Step 5: Hire a Lawyer Only for the Property Transfer

Here is the one step where professional involvement is legally mandatory. Under The Real Property Act, Teranet Manitoba requires that signatures on land titles documents be witnessed by a lawyer practicing in Manitoba. A layperson cannot submit a property transfer through the eRegistration system.

The cost-effective approach: hire a lawyer on a limited retainer strictly for the Teranet transmission. You have already done the court filing, gathered the Grant, and assembled the property documentation. The lawyer witnesses the documents and submits through eRegistration. A limited retainer for this step typically costs $500-$1,500, compared to $5,500+ for full-service estate representation of a $300,000 estate.

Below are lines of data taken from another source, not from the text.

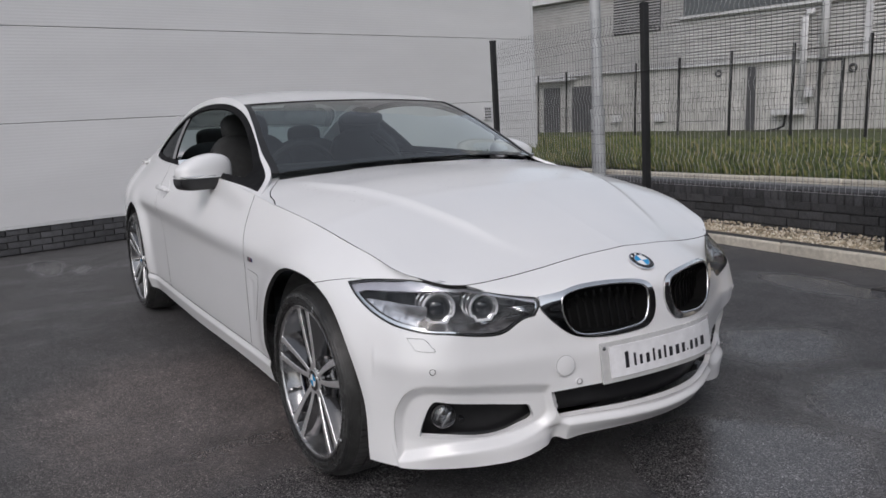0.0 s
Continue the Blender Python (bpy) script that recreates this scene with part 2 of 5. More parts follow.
ASPHALT = material("asphalt", build_asphalt)
PAINT = material("white_paint", build_paint)
GLASS_SCREEN = thin_glass("windscreen_glass", (0.72, 0.82, 0.81), 0.125, 1.0)
GLASS_SIDE = thin_glass("side_glass", (0.66, 0.76, 0.75), 0.0, 0.8)
GLASS_PRIVACY = thin_glass("rear_quarter_glass", (0.04, 0.045, 0.05), 0.02, 0.25)
GLASS_LAMP = thin_glass("lamp_glass", (0.95, 0.96, 0.97), 0.0)
BLACK = plain("black_plastic", (0.012, 0.012, 0.013), 0.42, vary=0.2)
BLACK_GLOSS = plain("gloss_black", (0.008, 0.008, 0.009), 0.12, coat=0.5)
LINER = specked("arch_liner", (0.13, 0.13, 0.13), 0.85, (0.16, 0.155, 0.15), 300.0, 0.6, 0.70)
RUBBER = specked("tyre_rubber", (0.045, 0.045, 0.046), 0.42, (0.20, 0.195, 0.19), 420.0, 0.5, 0.69)
RIM_GREY = plain("rim_grey_paint", (0.095, 0.095, 0.10), 0.20, metal=0.75, coat=1.0)
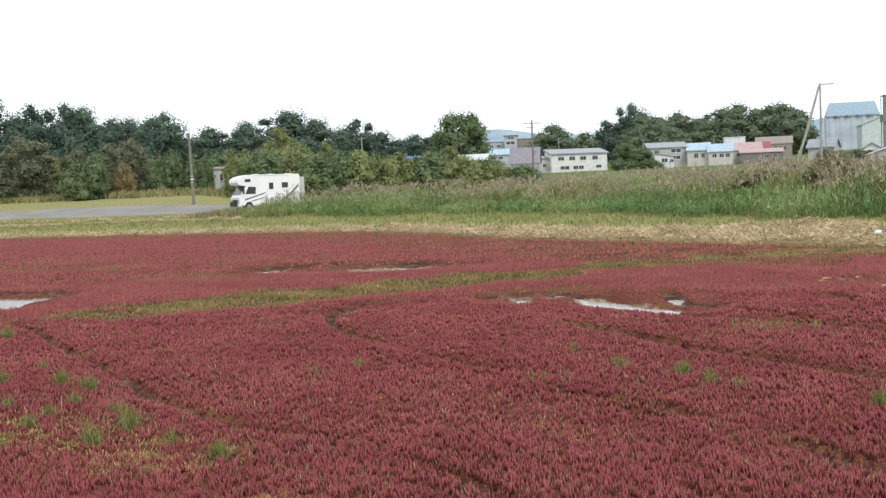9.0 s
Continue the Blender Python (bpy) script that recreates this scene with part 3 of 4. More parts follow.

If the estate includes no real property held in the deceased's sole name, you may not need a lawyer at all.

What You Save

For a $300,000 Manitoba estate with one residential property:

Approach Estimated Cost
Full-service lawyer $5,500+ in legal fees, plus court costs and accountant
DIY with limited retainer $500-$1,500 for property transfer, plus court costs and accountant
DIY (no real property) Court costs and accountant only

The court fees (death certificates, filing fees, Gazette notice, Teranet fees) are identical regardless of approach: roughly $300-$500 total. The savings come entirely from the difference between full legal representation and doing the administrative work yourself.

The Two Deadlines That Create Personal Liability

No matter how you handle the process, two waiting periods are non-negotiable:

The Family Property Act gives a surviving spouse or common-law partner six months from the date the Grant is issued to file an equalization claim. Distributing before this window closes makes you personally liable for any shortfall.

The CRA Clearance Certificate takes up to 45 weeks. Distributing assets before it arrives means you are personally liable for any unpaid taxes the CRA later assesses.

These waiting periods cannot be shortened by hiring a lawyer. They apply equally to every Manitoba estate. The difference between a well-informed executor and a costly mistake is knowing these deadlines exist and respecting them.

The Manitoba Probate Process Guide puts every form, fee, deadline, and filing step into chronological order so you know exactly what to do and when, without paying $5,500 for someone else to follow the same sequence.

Frequently Asked Questions

Can I really do Manitoba probate without a lawyer?

Yes, for most of the process. The Court of King's Bench accepts self-represented applications. The only legally mandated professional involvement is for Teranet Manitoba property transfers, which require a lawyer's witness under The Real Property Act.

What does full-service probate cost in Manitoba?

Legal fees are capped at 3% on the first $100,000, 1.25% on the next $400,000, 1% on the next $500,000, and 0.5% above $1,000,000. Minimum fee is typically $1,500.

When should I NOT try to do probate myself?

When the will is contested, a Family Property Act claim is likely, the estate is insolvent, or the deceased was a First Nations individual residing on reserve (placing the estate under federal jurisdiction).

How much time does DIY probate take compared to hiring a lawyer?

The court processing time is identical: 9-12 weeks. The additional time you invest is in completing forms and managing correspondence, roughly 20-40 hours spread across several months for a straightforward estate.